**PROBLEM REQUIREMENTS**
For the material that follows, list every line containing the word "parts".

**MATERIAL PROVIDED**
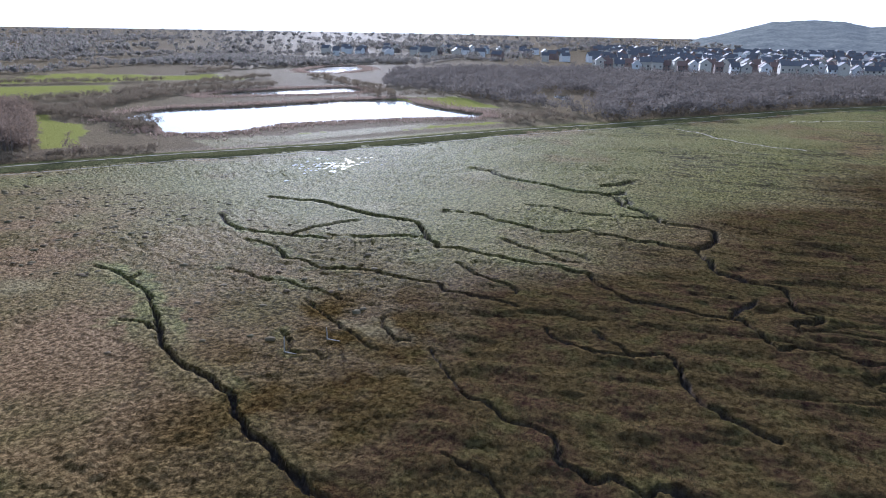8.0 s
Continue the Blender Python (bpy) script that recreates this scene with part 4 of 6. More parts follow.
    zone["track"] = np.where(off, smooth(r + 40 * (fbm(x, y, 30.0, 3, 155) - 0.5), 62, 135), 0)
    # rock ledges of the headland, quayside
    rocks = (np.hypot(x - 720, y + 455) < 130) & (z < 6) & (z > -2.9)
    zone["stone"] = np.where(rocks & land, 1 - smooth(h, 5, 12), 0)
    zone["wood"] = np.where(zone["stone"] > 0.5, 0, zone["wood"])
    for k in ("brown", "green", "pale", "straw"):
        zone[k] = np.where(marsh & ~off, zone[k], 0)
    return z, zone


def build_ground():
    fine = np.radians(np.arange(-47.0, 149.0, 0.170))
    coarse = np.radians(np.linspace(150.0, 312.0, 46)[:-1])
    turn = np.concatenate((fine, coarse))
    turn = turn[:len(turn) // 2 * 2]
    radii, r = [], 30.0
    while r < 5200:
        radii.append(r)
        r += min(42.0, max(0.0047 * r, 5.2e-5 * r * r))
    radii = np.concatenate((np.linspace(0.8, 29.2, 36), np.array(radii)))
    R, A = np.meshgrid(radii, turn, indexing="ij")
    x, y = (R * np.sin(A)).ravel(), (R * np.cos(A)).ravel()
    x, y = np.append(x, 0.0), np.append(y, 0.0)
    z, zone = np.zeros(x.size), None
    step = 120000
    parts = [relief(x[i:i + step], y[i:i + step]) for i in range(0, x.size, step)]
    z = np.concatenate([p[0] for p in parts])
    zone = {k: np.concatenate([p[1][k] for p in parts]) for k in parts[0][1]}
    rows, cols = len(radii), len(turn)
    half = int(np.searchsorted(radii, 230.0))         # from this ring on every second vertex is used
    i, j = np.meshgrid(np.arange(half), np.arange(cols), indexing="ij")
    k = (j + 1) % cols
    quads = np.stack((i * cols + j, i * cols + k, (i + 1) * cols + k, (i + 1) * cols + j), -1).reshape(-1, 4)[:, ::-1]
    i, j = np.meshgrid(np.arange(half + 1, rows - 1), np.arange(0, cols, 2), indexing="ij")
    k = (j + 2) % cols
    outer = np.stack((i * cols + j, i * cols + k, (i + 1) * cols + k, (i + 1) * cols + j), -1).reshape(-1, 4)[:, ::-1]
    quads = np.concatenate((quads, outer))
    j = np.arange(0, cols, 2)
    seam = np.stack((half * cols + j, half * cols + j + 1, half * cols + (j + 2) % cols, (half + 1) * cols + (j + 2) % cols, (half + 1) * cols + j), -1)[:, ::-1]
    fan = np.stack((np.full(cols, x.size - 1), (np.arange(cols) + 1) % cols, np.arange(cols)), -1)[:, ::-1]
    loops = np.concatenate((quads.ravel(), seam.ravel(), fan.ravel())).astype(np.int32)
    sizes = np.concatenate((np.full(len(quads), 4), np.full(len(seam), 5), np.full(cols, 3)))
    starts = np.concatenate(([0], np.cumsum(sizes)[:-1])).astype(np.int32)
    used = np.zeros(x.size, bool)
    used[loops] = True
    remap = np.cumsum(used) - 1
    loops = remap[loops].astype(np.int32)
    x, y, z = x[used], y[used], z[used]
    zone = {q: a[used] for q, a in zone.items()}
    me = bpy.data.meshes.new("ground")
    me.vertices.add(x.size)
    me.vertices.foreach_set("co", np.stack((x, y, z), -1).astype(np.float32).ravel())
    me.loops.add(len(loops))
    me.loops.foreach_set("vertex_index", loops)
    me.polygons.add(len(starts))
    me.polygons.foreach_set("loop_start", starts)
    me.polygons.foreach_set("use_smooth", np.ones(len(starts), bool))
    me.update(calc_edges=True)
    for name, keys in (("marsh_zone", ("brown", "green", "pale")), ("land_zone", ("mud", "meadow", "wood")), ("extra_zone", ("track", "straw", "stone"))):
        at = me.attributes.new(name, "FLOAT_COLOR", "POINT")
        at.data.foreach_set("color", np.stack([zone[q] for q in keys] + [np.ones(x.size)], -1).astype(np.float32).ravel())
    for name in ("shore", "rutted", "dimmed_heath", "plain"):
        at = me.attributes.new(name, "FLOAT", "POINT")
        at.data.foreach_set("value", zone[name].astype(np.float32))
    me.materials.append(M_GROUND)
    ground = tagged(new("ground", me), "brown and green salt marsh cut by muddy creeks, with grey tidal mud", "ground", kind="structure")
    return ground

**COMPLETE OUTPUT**
Continue the Blender Python (bpy) script that recreates this scene with part 4 of 6. More parts follow.
    parts = [relief(x[i:i + step], y[i:i + step]) for i in range(0, x.size, step)]
    z = np.concatenate([p[0] for p in parts])
    zone = {k: np.concatenate([p[1][k] for p in parts]) for k in parts[0][1]}